### INSTRUCTION
Seek out every line containing the word "exposures", and copy each.

═══ MATERIAL

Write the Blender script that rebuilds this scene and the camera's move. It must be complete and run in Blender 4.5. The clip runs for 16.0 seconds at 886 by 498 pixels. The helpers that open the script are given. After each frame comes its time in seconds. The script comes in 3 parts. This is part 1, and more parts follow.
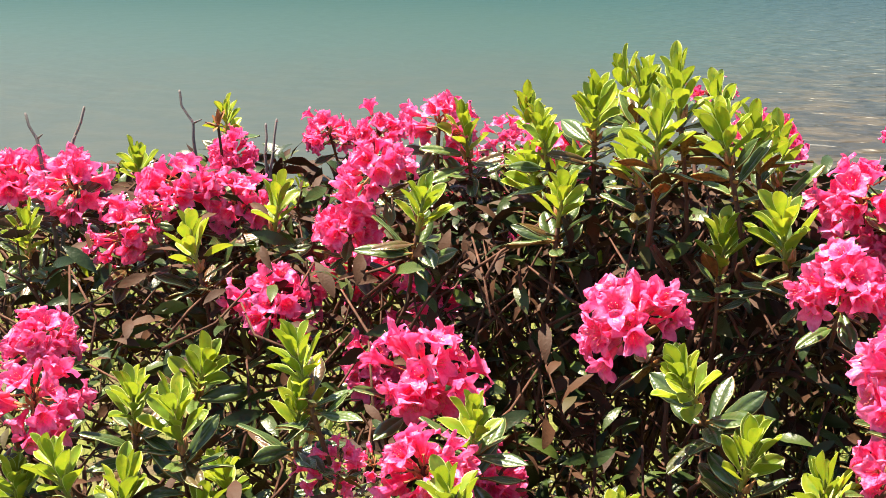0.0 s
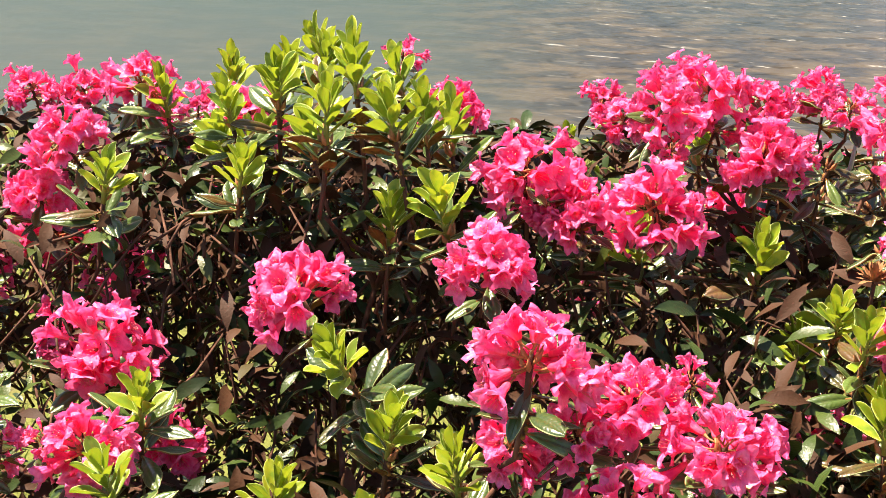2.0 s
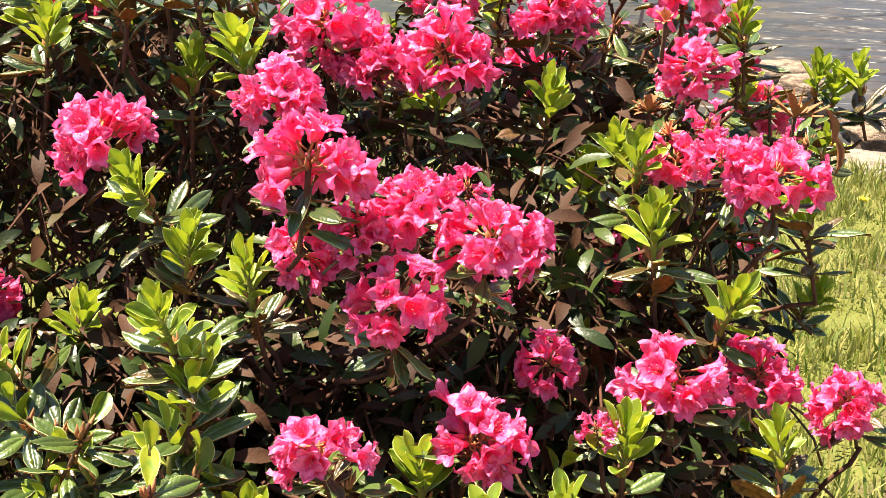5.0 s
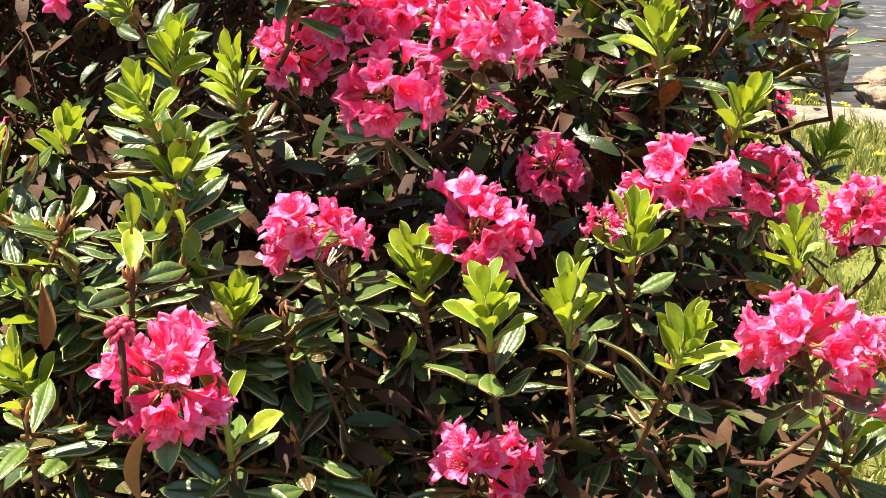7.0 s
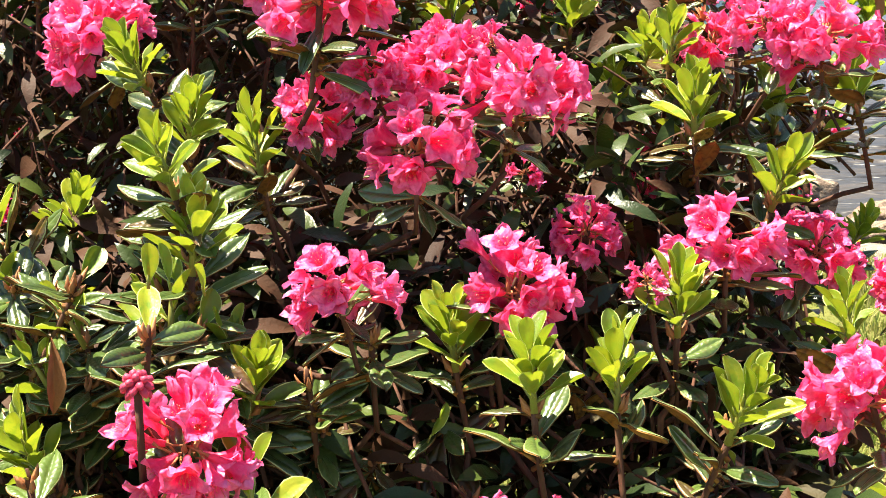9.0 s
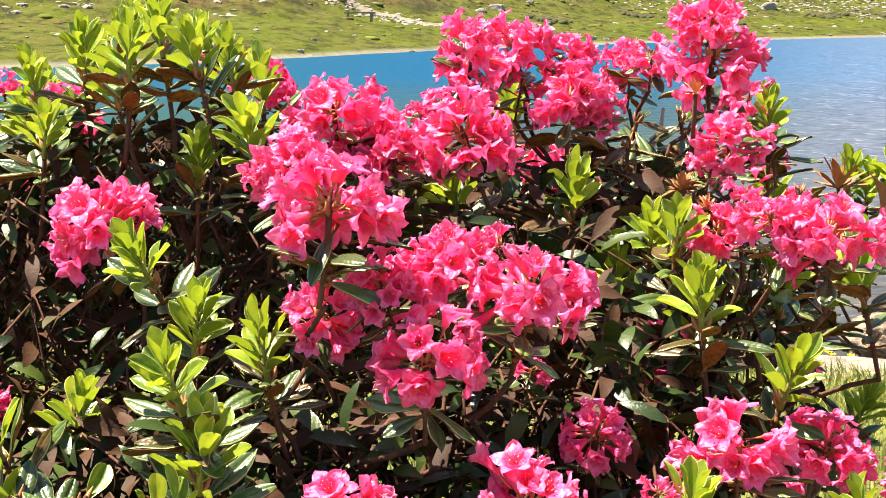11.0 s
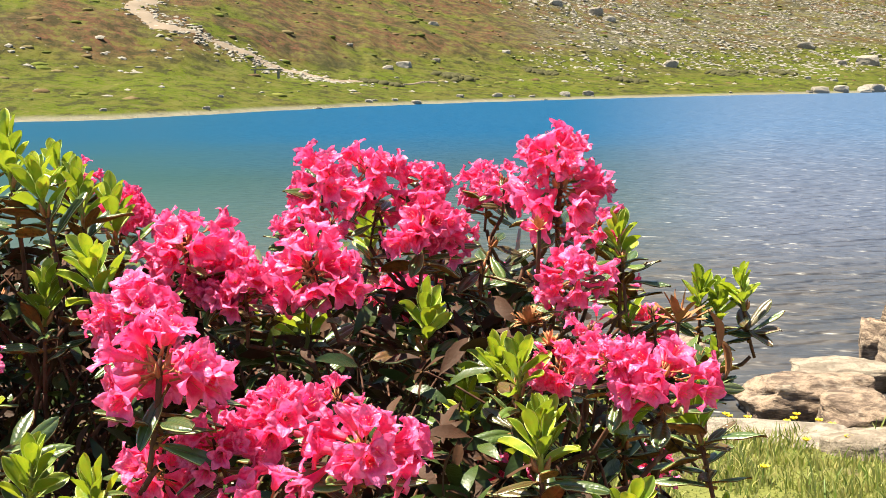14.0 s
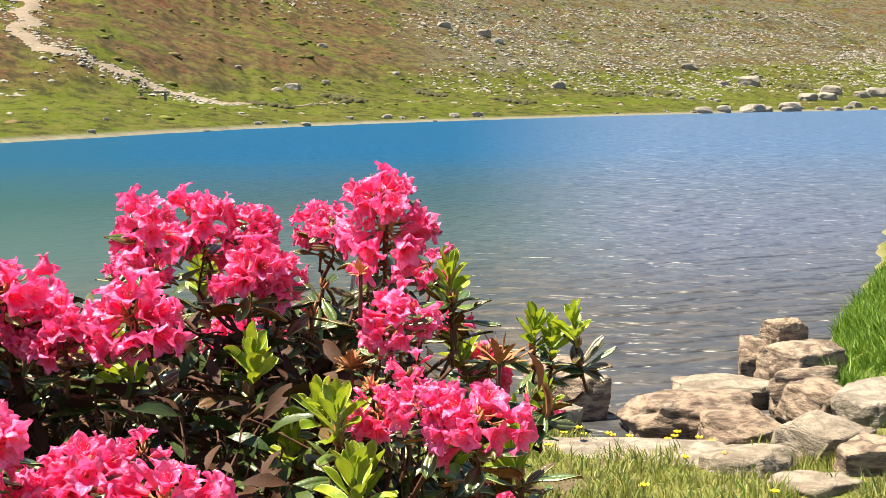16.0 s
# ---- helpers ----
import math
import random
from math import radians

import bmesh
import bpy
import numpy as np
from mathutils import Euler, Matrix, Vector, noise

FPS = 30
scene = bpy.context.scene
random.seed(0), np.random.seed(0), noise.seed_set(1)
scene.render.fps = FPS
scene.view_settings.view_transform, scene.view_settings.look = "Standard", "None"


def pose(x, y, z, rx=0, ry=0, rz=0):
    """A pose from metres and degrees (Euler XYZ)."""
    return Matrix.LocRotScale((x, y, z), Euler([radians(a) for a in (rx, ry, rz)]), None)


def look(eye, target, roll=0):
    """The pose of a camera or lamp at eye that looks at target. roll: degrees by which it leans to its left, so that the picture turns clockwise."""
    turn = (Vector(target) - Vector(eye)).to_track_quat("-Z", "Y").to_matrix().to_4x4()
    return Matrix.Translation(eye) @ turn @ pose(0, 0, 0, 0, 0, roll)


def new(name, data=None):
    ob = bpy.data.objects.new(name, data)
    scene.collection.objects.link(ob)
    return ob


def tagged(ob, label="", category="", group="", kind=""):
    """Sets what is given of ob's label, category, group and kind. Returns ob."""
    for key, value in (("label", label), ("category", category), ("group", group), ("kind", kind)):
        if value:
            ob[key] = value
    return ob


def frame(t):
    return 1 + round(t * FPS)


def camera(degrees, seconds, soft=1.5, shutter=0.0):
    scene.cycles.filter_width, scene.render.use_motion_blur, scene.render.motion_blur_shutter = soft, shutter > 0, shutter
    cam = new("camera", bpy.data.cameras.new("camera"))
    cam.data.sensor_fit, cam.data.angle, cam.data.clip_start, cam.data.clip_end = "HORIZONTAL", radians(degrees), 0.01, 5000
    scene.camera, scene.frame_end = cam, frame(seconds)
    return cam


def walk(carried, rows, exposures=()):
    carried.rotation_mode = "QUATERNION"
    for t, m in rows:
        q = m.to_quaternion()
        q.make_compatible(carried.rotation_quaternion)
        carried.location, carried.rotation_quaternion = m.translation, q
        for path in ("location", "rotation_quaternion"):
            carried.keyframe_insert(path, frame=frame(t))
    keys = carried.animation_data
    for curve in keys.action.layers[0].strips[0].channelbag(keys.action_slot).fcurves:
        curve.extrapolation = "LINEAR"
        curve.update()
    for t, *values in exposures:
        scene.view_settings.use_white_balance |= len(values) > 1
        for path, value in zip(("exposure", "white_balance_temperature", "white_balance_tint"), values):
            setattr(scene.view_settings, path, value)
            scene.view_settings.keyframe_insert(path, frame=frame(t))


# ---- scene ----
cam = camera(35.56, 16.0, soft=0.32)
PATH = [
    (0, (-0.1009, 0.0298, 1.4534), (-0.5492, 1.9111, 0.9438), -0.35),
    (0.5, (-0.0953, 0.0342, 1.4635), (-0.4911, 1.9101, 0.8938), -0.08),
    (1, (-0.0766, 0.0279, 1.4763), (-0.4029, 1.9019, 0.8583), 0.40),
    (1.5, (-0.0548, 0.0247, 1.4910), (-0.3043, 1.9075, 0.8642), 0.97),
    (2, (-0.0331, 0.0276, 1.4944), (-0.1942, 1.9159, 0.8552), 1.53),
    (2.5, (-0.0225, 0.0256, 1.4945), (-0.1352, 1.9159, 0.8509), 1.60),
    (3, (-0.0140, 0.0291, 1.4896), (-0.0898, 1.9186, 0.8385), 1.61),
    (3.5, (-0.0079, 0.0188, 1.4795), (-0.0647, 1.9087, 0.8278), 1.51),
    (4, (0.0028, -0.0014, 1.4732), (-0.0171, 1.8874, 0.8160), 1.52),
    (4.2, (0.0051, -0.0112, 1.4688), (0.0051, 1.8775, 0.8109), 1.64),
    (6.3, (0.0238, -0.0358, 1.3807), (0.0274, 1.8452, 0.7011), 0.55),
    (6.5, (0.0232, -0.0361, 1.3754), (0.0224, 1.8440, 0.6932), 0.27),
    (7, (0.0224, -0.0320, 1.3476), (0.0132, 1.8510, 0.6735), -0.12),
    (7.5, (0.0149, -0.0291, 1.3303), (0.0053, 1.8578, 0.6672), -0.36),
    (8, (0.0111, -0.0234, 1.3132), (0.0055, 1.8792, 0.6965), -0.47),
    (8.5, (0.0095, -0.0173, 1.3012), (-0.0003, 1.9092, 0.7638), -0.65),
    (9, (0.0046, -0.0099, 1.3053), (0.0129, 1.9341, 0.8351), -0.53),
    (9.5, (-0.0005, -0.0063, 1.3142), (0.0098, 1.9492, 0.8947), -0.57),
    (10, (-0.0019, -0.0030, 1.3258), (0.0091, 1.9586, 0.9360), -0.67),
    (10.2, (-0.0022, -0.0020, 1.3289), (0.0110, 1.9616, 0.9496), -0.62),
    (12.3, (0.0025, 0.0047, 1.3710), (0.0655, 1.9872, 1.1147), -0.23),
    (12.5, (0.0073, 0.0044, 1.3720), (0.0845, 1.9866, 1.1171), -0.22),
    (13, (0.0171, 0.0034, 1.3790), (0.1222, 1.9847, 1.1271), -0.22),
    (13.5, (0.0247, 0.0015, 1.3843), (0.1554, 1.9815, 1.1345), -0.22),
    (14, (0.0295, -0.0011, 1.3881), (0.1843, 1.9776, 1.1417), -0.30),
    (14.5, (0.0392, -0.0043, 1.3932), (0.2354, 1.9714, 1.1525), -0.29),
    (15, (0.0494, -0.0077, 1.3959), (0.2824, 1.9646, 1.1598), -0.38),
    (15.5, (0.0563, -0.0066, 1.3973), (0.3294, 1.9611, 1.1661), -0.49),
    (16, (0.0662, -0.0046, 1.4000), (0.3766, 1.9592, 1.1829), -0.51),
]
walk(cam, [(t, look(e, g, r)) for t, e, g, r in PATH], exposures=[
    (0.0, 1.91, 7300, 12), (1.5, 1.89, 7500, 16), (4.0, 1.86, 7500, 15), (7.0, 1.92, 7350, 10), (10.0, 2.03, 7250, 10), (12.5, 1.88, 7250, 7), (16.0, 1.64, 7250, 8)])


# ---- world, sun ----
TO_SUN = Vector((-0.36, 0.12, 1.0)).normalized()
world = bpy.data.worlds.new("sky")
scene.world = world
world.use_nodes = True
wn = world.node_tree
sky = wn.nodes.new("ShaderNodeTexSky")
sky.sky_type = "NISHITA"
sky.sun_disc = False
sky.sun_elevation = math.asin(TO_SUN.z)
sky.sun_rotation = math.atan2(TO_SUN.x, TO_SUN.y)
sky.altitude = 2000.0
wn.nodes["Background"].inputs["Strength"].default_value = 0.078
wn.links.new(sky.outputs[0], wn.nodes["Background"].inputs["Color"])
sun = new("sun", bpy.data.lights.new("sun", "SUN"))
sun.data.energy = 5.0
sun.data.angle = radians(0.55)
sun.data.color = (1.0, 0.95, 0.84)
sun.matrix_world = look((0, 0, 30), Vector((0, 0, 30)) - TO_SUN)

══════

### EXPECTED OUTPUT
def walk(carried, rows, exposures=()):
    for t, *values in exposures:
walk(cam, [(t, look(e, g, r)) for t, e, g, r in PATH], exposures=[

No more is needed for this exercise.